The senses of taste and smell have an uncanny ability to produce in us powerful and vivid memories, an ability that is unrivaled by the other senses. Many of us have experienced a flurry of images and associations from our past life when encountering a certain flavor or aroma.

For instance, anytime I catch a whiff of Nag Champa incense I am immediately transported back to my adolescence with such intensity that I can almost hear the Beatles’ White Album wafting through the blacklight.

Indeed, the author Marcel Proust famously credited the experience of tasting a Madeleine—a cookie he had enjoyed as a child—with bringing on the flood of memories that inspired his opus, A Remembrance of Things Past.

The scent of an ex’s fragrance or the taste of your grandmother’s lasagna—they can make the past palpable.

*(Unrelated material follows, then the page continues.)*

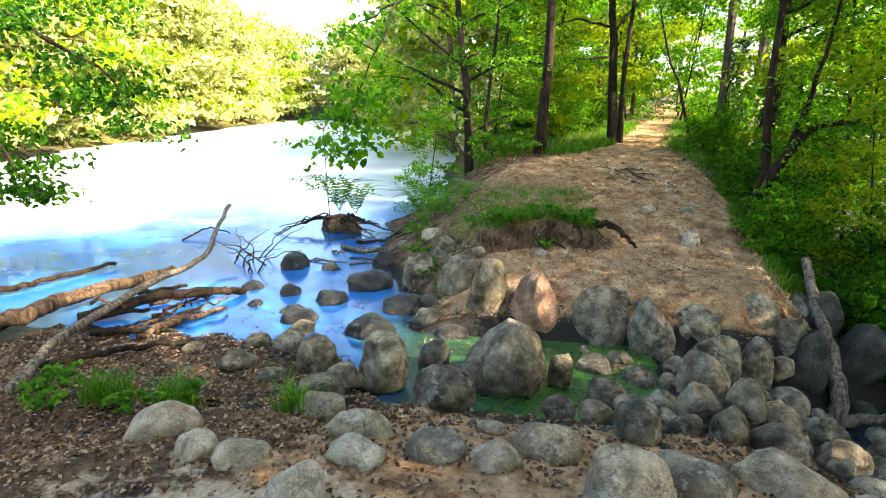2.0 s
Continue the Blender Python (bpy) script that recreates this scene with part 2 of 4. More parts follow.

I say it’s time we use the power of these senses to good effect.

Winter is coming, and before long we’ll be pining for sunshine and feeling the effects of vitamin D withdrawal. But thankfully, there is a remedy—smoked tomatoes. The sweet and smoky tang of these tomatoes is the quintessence of summer, and one taste will remove you from the perpetual gloom of our Northwest winter right back into the halcyon days of summer.

So go out and snatch up what remains of the local tomato harvest, fire up the barbecue one more time, and prepare your spirit for the dark days to come. Then, several months from now, pull this magical ingredient out of your freezer, stir it into your favorite winter stew or tomato sauce, and prepare to be transported.

These can replace (and will be much better than) canned tomatoes in any recipe that would benefit from a smoky fresh tomato flavor.